[Seminar] Gottesman-Kitaev-Preskill Codes as Subsystems
Bosonic codes encode digital quantum information in continuous variable (CV) quantum systems such as modes of the electromagnetic field. The Gottesman-Kitaev-Preskill (GKP) code is one of the most intensively studied encodings of this type, and has been realized experimentally in both trapped ions and microwave resonators. The recent superconducting experiments are essentially the first ones to demonstrate that using a quantum error correcting code actually reduces noise on a qubit in an experimental setting.
In my talk I will describe the GKP code and these recent experiments. I will then describe my work with Mackenzie Shaw and Arne Grimsmo on a new subsystem decomposition for GKP codes. The decomposition divides the oscillator into a tensor product of a logical qubit with additional degrees of freedom that can be measured to determine and correct for the effect of errors. The specific choice of decomposition has the defining property that a partial trace over the non-logical subsystem is equivalent to an ideal decoding of the logical state.
The stabilizer subsystem decomposition can be applied to all multi-mode qubit or qudit GKP codes (including concatenated codes), and the description can be updated to incorporate the action of logical Clifford gates on the state. Besides providing a convenient theoretical view of GKP codes, such a decomposition is also of practical use: we use the stabilizer subsystem decomposition to numerically simulate GKP codes subject to realistic noise such as loss and dephasing and to provide new analytical estimates for the noise in these cases. In contrast to more conventional Fock basis simulations, the numerical methods we develop are more efficient the closer the state is to an ideal (infinitely squeezed) GKP state, allowing us to study codes with arbitrarily large photon numbers.

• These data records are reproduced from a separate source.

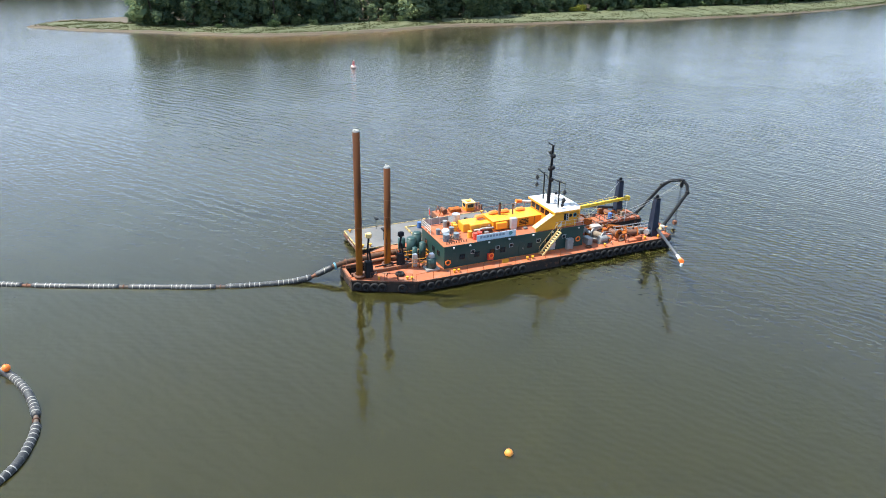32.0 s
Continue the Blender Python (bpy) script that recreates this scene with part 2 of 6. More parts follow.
    lee = nt.nodes.new("ShaderNodeMath")
    lee.operation = "MULTIPLY"
    nt.links.new(st.outputs[0], lee.inputs[0])
    nt.links.new(calm.outputs[0], lee.inputs[1])
    reach = nt.nodes.new("ShaderNodeMapRange")  # the upper reach lies calmer
    reach.inputs[3].default_value, reach.inputs[4].default_value = 0.55, 1.0
    nt.links.new(blob(-20, -40, 150, 420, 60), reach.inputs[0])
    lee2 = nt.nodes.new("ShaderNodeMath")
    lee2.operation = "MULTIPLY"
    nt.links.new(lee.outputs[0], lee2.inputs[0])
    nt.links.new(reach.outputs[0], lee2.inputs[1])
    bp = nt.nodes.new("ShaderNodeBump")
    bp.inputs["Distance"].default_value = 0.22
    cove = nt.nodes.new("ShaderNodeMapRange")  # still water off the landing
    cove.inputs[3].default_value, cove.inputs[4].default_value = 1.0, 0.12
    nt.links.new(blob(45, -105, 18, 62, 20), cove.inputs[0])
    lee3 = nt.nodes.new("ShaderNodeMath")
    lee3.operation = "MULTIPLY"
    nt.links.new(lee2.outputs[0], lee3.inputs[0])
    nt.links.new(cove.outputs[0], lee3.inputs[1])
    nt.links.new(lee3.outputs[0], bp.inputs["Strength"])
    nt.links.new(mul.outputs[0], bp.inputs["Height"])
    nt.links.new(bp.outputs[0], b.inputs["Normal"])
    b.inputs["Subsurface Weight"].default_value, b.inputs["Subsurface Scale"].default_value = 1.0, 1.2
    b.inputs["Subsurface Radius"].default_value = (1.0, 1.0, 0.7)
    return m


WATER = water_material()
MUD = surface("bank_mud", (0.052, 0.037, 0.02), (0.075, 0.054, 0.03), 0.08, 0.8, c3=(0.06, 0.065, 0.025), scale3=0.25, bump=0.5, bscale=1.5)
SOIL = surface("woodland_soil", (0.05, 0.06, 0.025), (0.09, 0.09, 0.04), 0.02, 0.9, c3=(0.05, 0.08, 0.02), scale3=0.1, bump=0.5)
GRASS = surface("marsh_grass", (0.06, 0.07, 0.028), (0.082, 0.086, 0.036), 0.05, 0.9, c3=(0.04, 0.06, 0.02), scale3=0.4, bump=1.0, bscale=2.0)
DIRT = surface("yard_dirt", (0.118, 0.058, 0.024), (0.155, 0.08, 0.035), 0.015, 0.9, c3=(0.11, 0.06, 0.038), scale3=0.1, bump=0.4)
RUST = surface("rusty_steel", (0.17, 0.054, 0.015), (0.28, 0.09, 0.02), 1.1, 0.85, spec=0.15, c3=(0.09, 0.034, 0.02), scale3=5.0, bump=0.3, shade=0.08, stretch=(1, 1, 1))
RUST_ORANGE = surface("orange_rust", (0.46, 0.12, 0.012), (0.2, 0.056, 0.016), 1.3, 0.85, spec=0.15, c3=(0.11, 0.045, 0.024), scale3=3.4, cut3=(0.46, 0.64), bump=0.3)
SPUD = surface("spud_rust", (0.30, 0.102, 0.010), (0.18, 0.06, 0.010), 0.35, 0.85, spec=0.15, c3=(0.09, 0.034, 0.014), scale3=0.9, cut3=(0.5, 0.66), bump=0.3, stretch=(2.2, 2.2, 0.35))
RUST_DARK = surface("dark_rust", (0.10, 0.045, 0.028), (0.17, 0.065, 0.03), 0.8, 0.8, c3=(0.06, 0.035, 0.028), scale3=3, bump=0.3)
DECK = surface("red_deck_paint", (0.38, 0.105, 0.043), (0.30, 0.09, 0.043), 0.35, 0.75, spec=0.25, c3=(0.24, 0.12, 0.075), scale3=1.1, cut3=(0.5, 0.68), bump=0.1)
HULL = surface("black_hull_paint", (0.016, 0.015, 0.015), (0.032, 0.025, 0.022), 0.6, 0.7, spec=0.2, c3=(0.13, 0.06, 0.035), scale3=1.6, cut3=(0.56, 0.72), bump=0.2)
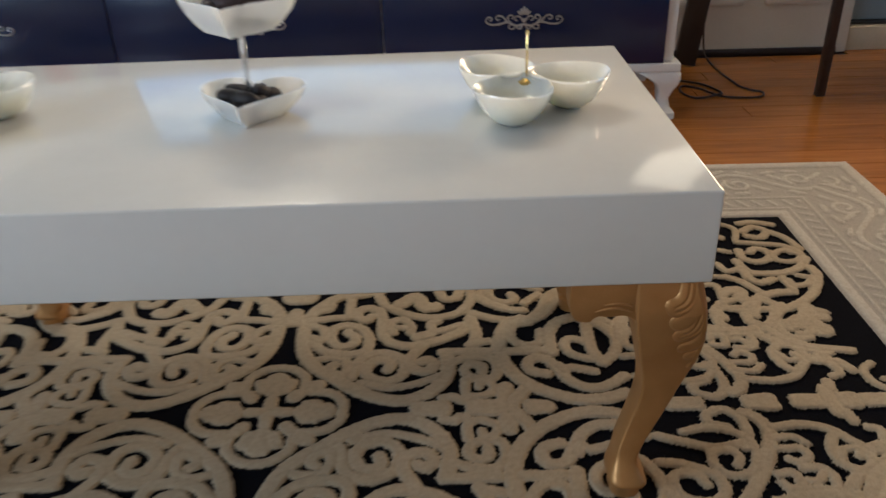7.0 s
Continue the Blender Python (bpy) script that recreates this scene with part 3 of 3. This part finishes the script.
def heart_dish(bm, w, depth, hgt):
    """A heart-shaped dish, its point towards -y, w wide."""
    n = 48
    def outline(s):
        out = []
        for k in range(n):
            a = 2 * math.pi * k / n
            hx = 16 * math.sin(a) ** 3 / 17
            hy = (13 * math.cos(a) - 5 * math.cos(2 * a) - 2 * math.cos(3 * a) - math.cos(4 * a)) / 17
            out.append((hx * w / 2 * s, (hy + 0.15) * depth / 2 * s))
        return out
    prof = [(0.40, 0.0), (0.60, 0.0), (0.70, 0.006), (0.88, hgt * 0.55), (0.99, hgt * 0.96), (1.0, hgt), (0.965, hgt), (0.93, hgt * 0.93), (0.83, hgt * 0.52), (0.66, 0.010), (0.40, 0.007)]
    return rings(bm, [[(x, y, z) for x, y in outline(s)] for s, z in prof])


tier = thing("tiered_stand", pose(-0.005, 0.284, on_table(0)), "two-tier serving stand with white heart-shaped dishes", "serving stand")
part("lower_dish", heart_dish(bmesh.new(), 0.150, 0.165, 0.034), M_PORCELAIN, tier, "white heart-shaped dish").location = (0.002, -0.012, 0)
up = part("upper_dish", heart_dish(bmesh.new(), 0.165, 0.155, 0.040), M_PORCELAIN, tier, "white heart-shaped dish")
up.location = (-0.004, -0.004, 0.109)
bm = bmesh.new()
lathe(bm, [(0.0, 0.007), (0.010, 0.0075), (0.009, 0.012), (0.0045, 0.016), (0.0036, 0.05), (0.0042, 0.08), (0.0036, 0.105), (0.008, 0.112), (0.008, 0.1195), (0.004, 0.124),
           (0.0032, 0.15), (0.0044, 0.178), (0.0062, 0.183), (0.0066, 0.187), (0.0044, 0.191), (0.003, 0.196), (0.0, 0.197)], 16)
part("rod", bm, M_CHROME, tier, "chrome rod")
bm = bmesh.new()
for sx in (-1, 1):
    tube(bm, spline([(0, 0, 0.192), (sx * 0.008, 0, 0.205), (sx * 0.020, 0, 0.218), (sx * 0.0255, 0, 0.233), (sx * 0.019, 0, 0.246), (sx * 0.008, 0, 0.248), (0, 0, 0.240)], 6), 0.0024, 8)
part("ring_handle", bm, M_CHROME, tier, "chrome heart-shaped ring handle")


def pile_of_dates(x, y, z, count, w, depth, material, seed, label, rise):
    """Dates laid inside a heart-shaped dish, the later ones on top of the first."""
    r = random.Random(seed)
    put = []
    while len(put) < count:
        upper = len(put) >= count * 0.6
        lim = 0.46 if upper else 0.55
        px, py = r.uniform(-w, w) * lim, r.uniform(-depth * 0.8, depth * 0.9) * lim
        room = lim * w * min(1.0, 0.22 + (py / depth + lim) * 0.95)
        if abs(px) > room or math.hypot(px, py) < 0.011 or any(math.hypot(px - a, py - b) < 0.0185 and up_ == upper for a, b, up_ in put):
            r.random()
            if r.random() < 0.004:
                put.append((px * 0.5 + 0.012, py * 0.5 + 0.012, upper))
            else:
                continue
        else:
            put.append((px, py, upper))
    for k, (px, py, upper) in enumerate(put):
        bm = lump(bmesh.new(), (0, 0, 0), (r.uniform(0.0165, 0.0205), r.uniform(0.0098, 0.0118), r.uniform(0.0085, 0.0100)), (0, 0, 0), 14, 0.22, k + seed)
        d = part("date", bm, material, None)
        d.matrix_world = pose(x + px, y + py, z + (rise if upper else 0.0), r.uniform(-15, 15), r.uniform(-15, 15), r.uniform(0, 360))
        tagged(d, label, "date", "dates on the stand")


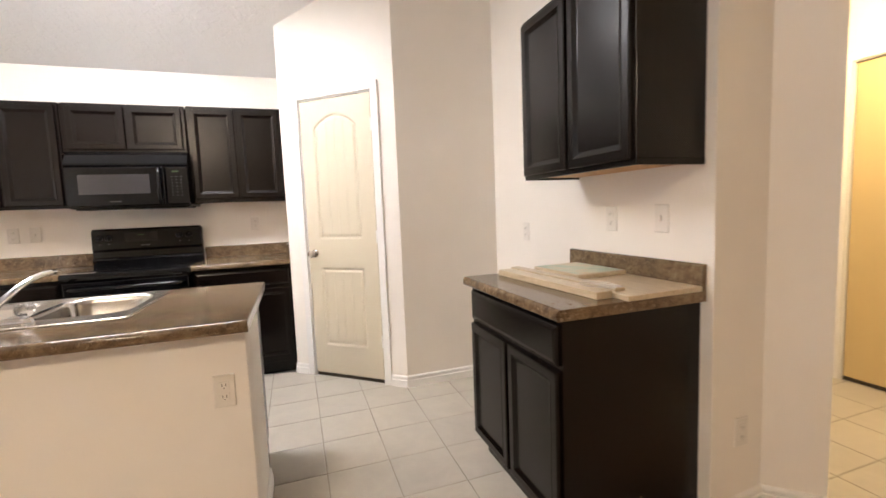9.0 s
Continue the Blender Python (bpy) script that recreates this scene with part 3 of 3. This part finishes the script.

Professor Doherty is recognised internationally for his innovative contributions to theoretical physics. He is one of the pioneers of the field of quantum control and has made seminal contributions to quantum information theory. In quantum control, he was the first to apply ideas from classical control which is ubiquitous from aircraft to precision measurement to the science of quantum systems. This work was a very early forerunner of the current experimental and theoretical programs in the control of quantum systems. Professor Doherty's work emphasised that adaptability and feedback would be essential to any quantum technology and was ahead of its time in emphasising the need to begin engineering quantum systems. Professor Doherty is well known for his extensive collaborations with experimentalists in wide range of systems from quantum optics, including cavity QED and optomechanical systems, to condensed matter, including circuit QED and semiconductor quantum dots.